Desde los años setenta me preocupó la interrogante de cómo se puede enseñar a escribir ficción, historias de personajes de ficción o tomados de la vida inmediata, a un público general. Hace dos mil o dos mil quinientos años los griegos crearon personajes teatrales y aún son la base. Pero más narrativamente, creo que, de acuerdo con mi larga experiencia en talleres literarios, hay que seguir la necesidad de contar una historia y luego continuar con el análisis del texto que resulte. Desde hace décadas, he practicado el análisis de textos solicitados ex profeso como forma de  enseñanza-aprendizaje. Tal experiencia la extenderíamos, mutatis mutandis, al aprendizaje de los géneros audiovisuales.

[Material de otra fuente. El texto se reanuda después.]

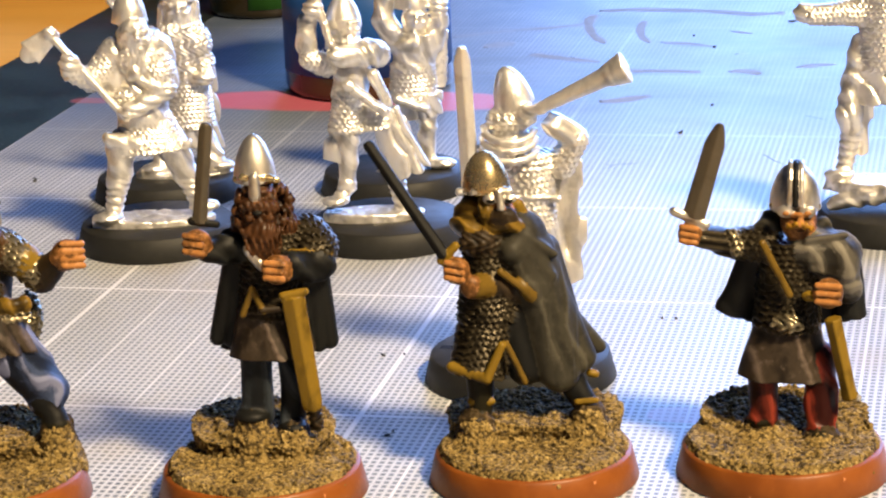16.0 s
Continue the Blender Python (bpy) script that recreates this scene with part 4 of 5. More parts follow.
    for x in (-4.1, -1.9):
        s.ell((x, -0.75, 34.35), (0.9, 0.42, 0.6), "steel", k=0.08)
        s.ell((x, -1.12, 34.2), (0.45, 0.2, 0.24), "black", k=0.04)
    s.cap((-3.09, -1, 35.23), (-2.88, -1.4, 33.6), 0.46, 0.46, "steel", k=0.05)
    root = stand("painted_figurine", 25.7, 8.3, 10.5, 0.962, "painted crouching figurine, grey-brown cloak, bronzed helmet, two-handed sword", group="painted figurines in a row")
    painted_base(root, (0.3, 3.6, 10.2, 4.8, 2, 3.2), ((-6.76, -0, 3.2, 6.73), (6.58, 1, 3.2, 7.03),), 31)
    s.build("figure", root, label="")


hooded_swordsman()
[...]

De este modo surge la idea del oficio de escritor. Éste es posible adquirirlo o iniciarlo en el nuevo diplomado de la Escuela de Escritores de la SOGEM, que se ha reducido a un año, pero que gana en intensidad y en la introducción en el oficio de escritor de historias. El alumno no se queda en una sola especialidad, sino que su aprendizaje abarca los géneros narrativos por antonomasia, sin materias superfluas, guion de cine y televisión, teatro, novela, cuento, poesía, ensayo literario y redacción, esencialmente. Se espera que el alumno termine mejor preparado para sobrevivir en diferentes gremios y, en general, social y -quizás- hasta económicamente.

Juan José Arreola alguna vez dijo que un texto literario se construye como un artesano lo hace con su material: con las manos. Mencionó, como ejemplo, a un ebanista que trabaja con la madera. Al escucharlo, me imaginé a un escritor construyendo su texto (formado de lenguaje) con las manos, exactamente. Me recuerda de algún modo a la mística de la Bauhaus de los años treinta que hacía de objetos útiles una obra de arte (muebles, verbigracia), que, en el arte narrativo, el escritor aproveche para hacer una obra personal.

Pero eso sí, como decían en la Escuela de Escritores de la SOGEM, hace años, “el talento es el de cada quién”. Me atrevería a agregar, subrayando la necesidad de que los maestros de la Escuela sean escritores en ejercicio, una Escuela de escritores para escritores.